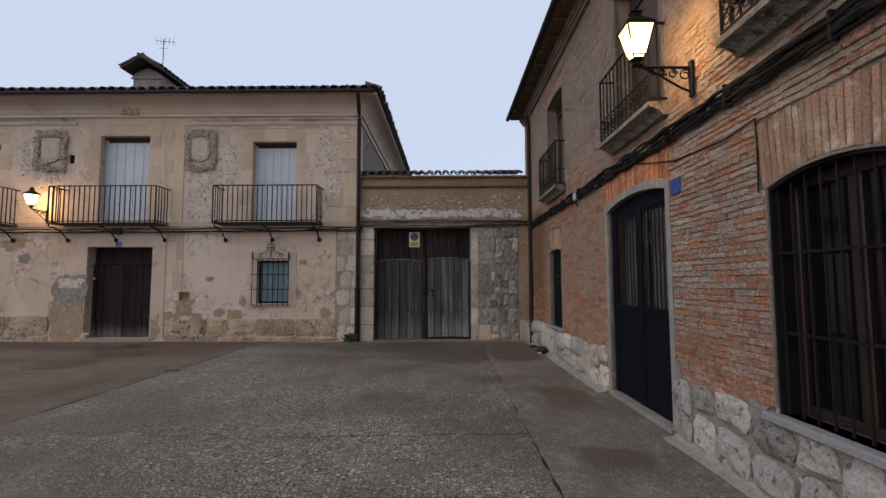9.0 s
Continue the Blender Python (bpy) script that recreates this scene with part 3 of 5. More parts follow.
def low_window(a, b, c, d, e, right_wood):
    w = sub("window", brick_house, "dark arched window in a brown wooden frame")
    mid, top = (a + b) / 2, d + e
    part("frame", boxes((0.15, 0.21, a, a + 0.06, c, top), (0.15, 0.21, b - 0.06, b, c, top), (0.15, 0.21, a + 0.06, b - 0.06, c, c + 0.07), (0.15, 0.21, a + 0.06, b - 0.06, top - 0.1, top), bevel=0.006), WOOD_FRAME, w)
    part("mullion", boxes((0.145, 0.215, mid - 0.045, mid + 0.045, c + 0.07, top - 0.1), bevel=0.006), WOOD_FRAME, w)
    for p, q in ((a + 0.06, mid - 0.045), (mid + 0.045, b - 0.06)):
        part("pane", boxes((0.178, 0.184, p, q, c + 0.07, top - 0.1)), GLASS, w)
    if right_wood:
        part("shutter", boxes((0.24, 0.27, a + 0.07, a + 0.24, c + 0.05, top - 0.12), (0.232, 0.24, a + 0.10, a + 0.21, c + 0.12, c + 0.6), (0.232, 0.24, a + 0.10, a + 0.21, c + 0.7, top - 0.2), bevel=0.004), WOOD_FRAME, w, "brown panelled inner shutter")
    part("sill", boxes((-0.075, 0.15, a - 0.13, b + 0.08, c - 0.055, c), bevel=0.008), GRANITE, w, "speckled grey granite sill")
    # unseen dark box added behind the panes to stand for the unlit room
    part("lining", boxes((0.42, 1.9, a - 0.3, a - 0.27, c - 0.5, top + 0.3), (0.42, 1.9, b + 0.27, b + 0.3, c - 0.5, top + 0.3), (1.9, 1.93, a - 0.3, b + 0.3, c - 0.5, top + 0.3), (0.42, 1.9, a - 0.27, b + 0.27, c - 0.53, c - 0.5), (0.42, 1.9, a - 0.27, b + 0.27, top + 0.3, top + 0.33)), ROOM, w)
    for y0, y1 in ((a + 0.002, a + 0.02), (b - 0.02, b - 0.002)):
        part("reveal", boxes((0.0, 0.148, y0, y1, c + 0.003, d)), IRON, w, "black painted metal reveal")
    part("soffit", arch_filler(a + 0.02, b - 0.02, d - 0.02, e, 0.002, 0.146), IRON, w)
    g = thing("window_grille", "black iron bars with two flat cross rails in an arched window", "grille", BW, group="barred ground floor windows")
    n = max(6, round((b - a) / 0.128))
    for k in range(n + 1):
        u = a + 0.025 + (b - a - 0.05) * k / n
        part("bar", tubes([(0.05, u, c + 0.004), (0.05, u, d - 0.012 + arch_half(u, a, b, e))], r=0.0095), IRON, g)
    for f in (0.335, 0.665):
        z = c + (d + e - c) * f
        part("cross_rail", boxes((0.034, 0.066, a + 0.004, b - 0.004, z - 0.008, z + 0.008)), IRON, g)


low_window(*LOW[0], True)
low_window(*LOW[1], True)
low_window(*LOW[4], False)
a, b, c, d, e = LOW[3]
w1 = sub("window", brick_house, "narrow window closed by a dark metal shutter")
part("shutter", boxes((0.06, 0.09, a + 0.004, b - 0.004, c, d), bevel=0.004), DOORPAINT, w1)
part("shutter_rail", boxes((0.045, 0.06, a + 0.02, b - 0.02, c + 0.98, c + 1.02)), IRON, w1)
part("arch_panel", boxes((0.092, 0.10, a + 0.004, b - 0.004, d - 0.1, d + e)), DOORPAINT, w1)
part("sill", boxes((-0.05, 0.06, a - 0.06, b + 0.06, c - 0.05, c), bevel=0.008), GRANITE, w1)

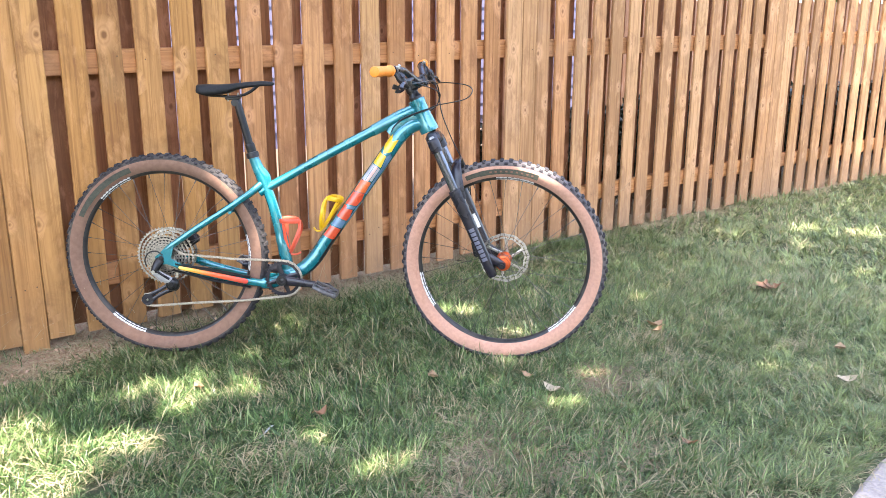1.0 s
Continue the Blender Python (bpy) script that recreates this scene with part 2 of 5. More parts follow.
M_LEAF = leaf_material("tree_leaf", (0.05, 0.10, 0.025), (0.11, 0.17, 0.05))
M_SHRUB = leaf_material("shrub_leaf", (0.020, 0.024, 0.012), (0.050, 0.050, 0.026), 0.15)
# boards of the next garden, darkened to carry the shadow on them
M_DARK_WOOD = wood("dark_brown_boards", (0.085, 0.042, 0.024), (0.045, 0.022, 0.013), (0.07, 0.05, 0.035))
M_DRY_TAN = leaf_material("dry_leaf_tan", (0.34, 0.20, 0.11), (0.40, 0.26, 0.15), 0.2)
M_DRY_PALE = leaf_material("dry_leaf_pale", (0.42, 0.32, 0.21), (0.48, 0.38, 0.26), 0.2)
M_DRY_BROWN = leaf_material("dry_leaf_brown", (0.26, 0.12, 0.06), (0.30, 0.16, 0.085), 0.2)
M_STRAW = leaf_material("straw", (0.30, 0.235, 0.13), (0.46, 0.38, 0.24), 0.25)
M_DEAD = leaf_material("dead_grass", (0.17, 0.115, 0.070), (0.34, 0.25, 0.155), 0.2)
M_BARK = plain("bark", (0.16, 0.11, 0.075), 0.95, vary=0.4, scale=25.0, bumpy=0.8)
M_SIDING = plain("vinyl_siding", (0.062, 0.055, 0.088), 0.6, vary=0.08, scale=12.0)

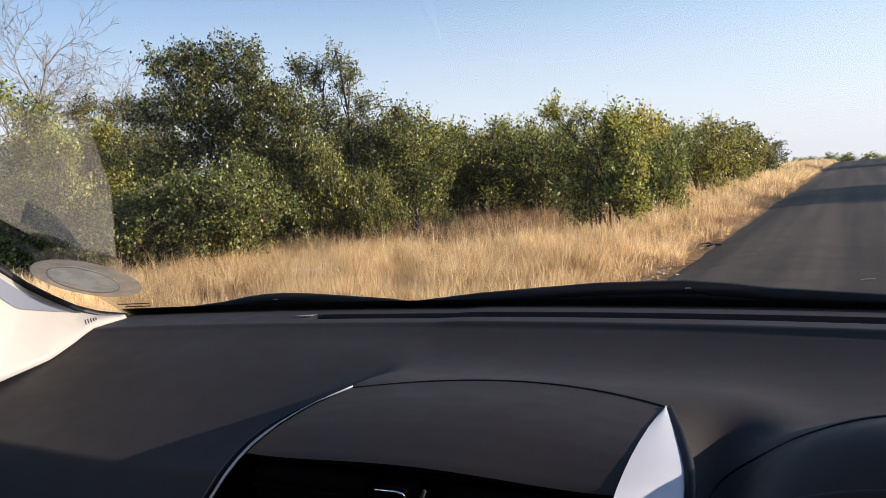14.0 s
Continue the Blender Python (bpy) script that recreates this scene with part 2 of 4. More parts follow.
def part(name, bm, material, parent, label="", smooth=True):
    me = bpy.data.meshes.new(name)
    bm.to_mesh(me)
    bm.free()
    me.materials.append(material)
    if smooth:
        me.polygons.foreach_set("use_smooth", [True] * len(me.polygons))
    ob = new(name, me)
    ob.parent = parent
    return tagged(ob, label)


def big_mesh(name, verts, faces, material, parent=None, smooth=False):
    """faces: array of quads, or of triangles."""
    me = bpy.data.meshes.new(name)
    faces = np.asarray(faces, np.int32)
    k = faces.shape[1]
    me.vertices.add(len(verts))
    me.vertices.foreach_set("co", np.asarray(verts, np.float32).ravel())
    me.loops.add(faces.size)
    me.loops.foreach_set("vertex_index", faces.ravel())
    me.polygons.add(len(faces))
    me.polygons.foreach_set("loop_start", np.arange(0, faces.size, k, dtype=np.int32))
    if smooth:
        me.polygons.foreach_set("use_smooth", np.ones(len(faces), bool))
    me.materials.append(material)
    me.update(calc_edges=True)
    ob = new(name, me)
    if parent is not None:
        ob.parent = parent
    return ob


def tube(points, radii, sides=6, caps=True):
    """Verts and faces of a tapered tube along points."""
    pts = [Vector(p) for p in points]
    verts, faces = [], []
    for i, p in enumerate(pts):
        d = (pts[min(i + 1, len(pts) - 1)] - pts[max(i - 1, 0)])
        d = d.normalized() if d.length > 1e-9 else Vector((0, 0, 1))
        a = d.cross(Vector((0.31, 0.17, 0.93))).normalized()
        b = d.cross(a)
        for s in range(sides):
            w = 2 * math.pi * s / sides
            verts.append(p + (a * math.cos(w) + b * math.sin(w)) * radii[i])
    for i in range(len(pts) - 1):
        for s in range(sides):
            t = (s + 1) % sides
            faces.append((i * sides + s, i * sides + t, (i + 1) * sides + t, (i + 1) * sides + s))
    if caps:
        faces.append(tuple(range(sides))[::-1])
        faces.append(tuple(range((len(pts) - 1) * sides, len(pts) * sides)))
    return verts, faces


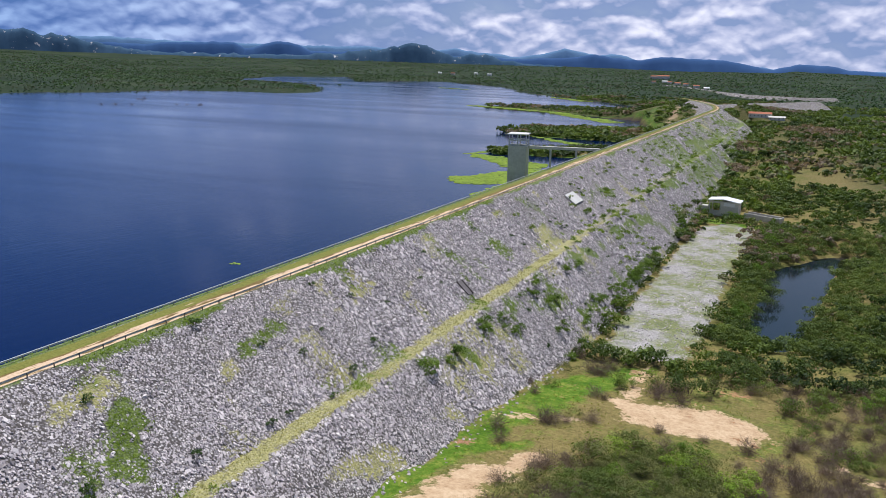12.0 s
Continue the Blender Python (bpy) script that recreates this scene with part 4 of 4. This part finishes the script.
pads = [pad(500 + i) for i in range(5)]
spots = []
for x0, x1, y0, y1, n, s in ((-96, -40, 140, 290, 30000, 0.55), (-125, -28, 425, 660, 24000, 1.3), (-210, -50, 660, 1060, 16000, 2.2), (-720, -180, 1030, 1750, 24000, 6.0)):
    x, y = r.uniform(x0, x1, n), r.uniform(y0, y1, n)
    soft = lily_density(x, y) + (5.0 + 4.0 * (y < 300)) * fractal(x, y, np.where(y < 300, 4.5, 8 * s ** 0.5), 4, 96)
    ok = (soft > 0.6 + 2.2 * (y < 300) * (x < -44)) & (x < centre(y) - 40.0 + 4 * (y > 300))
    x, y = x[ok][:5200], y[ok][:5200]
    spots.append(np.stack([x, y, np.full(len(x), WATER + 0.02), r.uniform(0.6, 1.4, len(x)) * s], 1))
joined("floating_plants", "bright yellow-green floating water plants along the shore", np.concatenate(spots), pads, LILY)


# ---------------------------------------------------------------- hills
def mountain_range(name, label, skyline, distance, material, seed, rugged):
    """One range of hills along a skyline of (bearing, height angle), seen from over the dam."""
    lo, hi = skyline[0][0], skyline[-1][0]
    A, D, Q = sheet(np.linspace(lo, hi, int((hi - lo) * 12)), np.linspace(-1, 1, 16))
    el_ = np.interp(A, [p[0] for p in skyline], [p[1] for p in skyline])
    el_ = el_ + 0.22 * rugged * fractal(A * 60, 0 * A, 30, 5, seed)
    fall = np.exp(-(D / 0.55) ** 2 * (0.8 + 0.5 * np.abs(fractal(A * 40, D * 40, 60, 2, seed))))
    el_ = el_ + rugged * fractal(A * 60, D * 90, 40, 5, seed + 3) * np.clip(el_ + 0.2, 0.05, 1) * np.abs(D) ** 0.5
    span = distance + D * 130
    a = np.radians(A)
    z = -40 + (81 + distance * np.tan(np.radians(el_))) * fall
    ob = new(name, mesh_np(name, np.stack([76 + span * np.sin(a), 57 + span * np.cos(a), z], 1), Q, material, None, True))
    return tagged(ob, label, "mountains", kind="structure")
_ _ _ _
**Work required**
Report how many lines of the records above contain the word "Continue", giving only the number.

**Worked solution**
4